Find the derivative
(a) $\displaystyle\frac{\partial w}{\partial s}$, where $\displaystyle w = \frac{x-z}{y+z}$, $x =s + t$, $y = st$ and $z = s - t$
Solution attempt:
$$\frac{\partial w}{\partial s} = \frac{\partial w}{\partial x} \cdot \frac{\partial x}{\partial s} + \frac{\partial w}{\partial y} \cdot \frac{\partial y}{\partial s} + \frac{\partial w}{\partial z} \cdot \frac{\partial z}{\partial s} = \frac{1}{y+z} \cdot (1) + \frac{z-x}{(y+x)^2}t + \frac{-(x + y)}{(y + z)^{2}} (1) = (-x + z) \left(\frac{t}{(x + y)^2} + \frac{1}{(y + z)^2} \right)$$
(b) $\frac{\partial w}{\partial r}$, where $w = \sqrt{x^2 + y^2 +z^2}, $y = rs$, x = st, z = rt$
Solution attempt:
$$\frac{\partial w}{\partial r} = \frac{\partial w}{\partial x} \cdot \frac{\partial x}{\partial r} + \frac{\partial w}{\partial y} \cdot \frac{\partial y}{\partial r} + \frac{\partial w}{\partial z} \cdot \frac{\partial z}{\partial r} = \frac{x}{\sqrt{x^2 + y^2 + z^2}} \cdot 0 + \frac{y}{\sqrt{x^2 + y^2 + z^2}} (1) + \frac{z}{\sqrt{x^2 + y^2 + z^2}}(1) = \frac{y+z}{\sqrt{x^2 + y^2 + z^2}}$$
(c) $\frac{\partial f}{\partial z}$, where $u = f(v)$, $v = g(w, x, y)$, $w = h(z)$, $x = p(t, z)$ and $y = q(t, z)$
Solution attempt:
$$\frac{\partial f}{\partial z} = \frac{\partial f}{\partial u} \cdot \frac{\partial u}{\partial z} + \frac{\partial f}{\partial v} \cdot \frac{\partial v}{\partial z} + \frac{\partial f}{\partial w} \cdot \frac{\partial w}{\partial z} + \frac{\partial f}{\partial x} \cdot \frac{\partial x}{\partial z} + \frac{\partial f}{\partial y} \cdot \frac{\partial y}{\partial z} = ???$$
Would this be right. Also, how would I get the derivative of the functions?

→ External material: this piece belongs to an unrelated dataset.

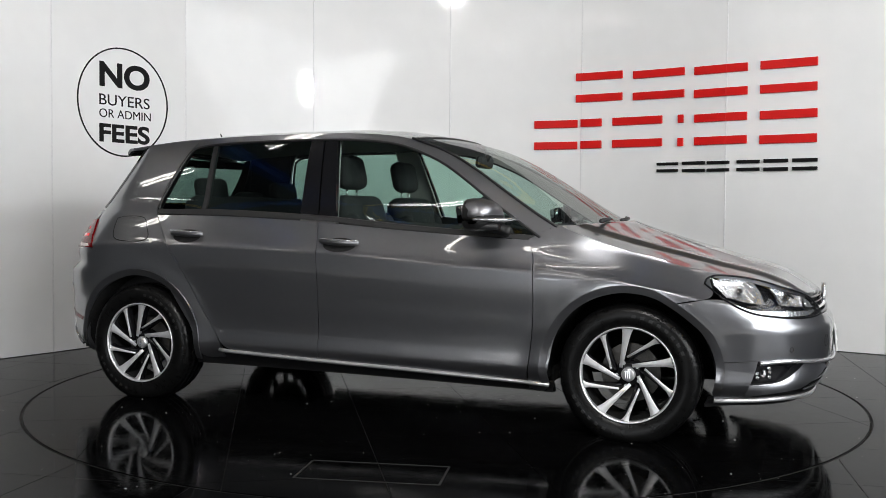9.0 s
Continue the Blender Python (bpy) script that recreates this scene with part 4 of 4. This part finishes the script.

For more variables, more functions and more dependencies, the partial derivatives branch out into a tree, and are not evaluated in all variables at once as your attempt. Using subscript notation $$f_z=f_vv_z =f_v(v_ww_z+v_xx_z+v_yy_z)$$ and then using partial notation $$\frac{\partial f}{\partial z}=\frac{\partial f}{\partial v}\left(\frac{\partial v}{\partial w}\frac{\partial w}{\partial z}+ \frac{\partial v}{\partial x}\frac{\partial x}{\partial z} + \frac{\partial v}{\partial y}\frac{\partial y}{\partial z} \right)$$ Your answers for the first two parts are correct.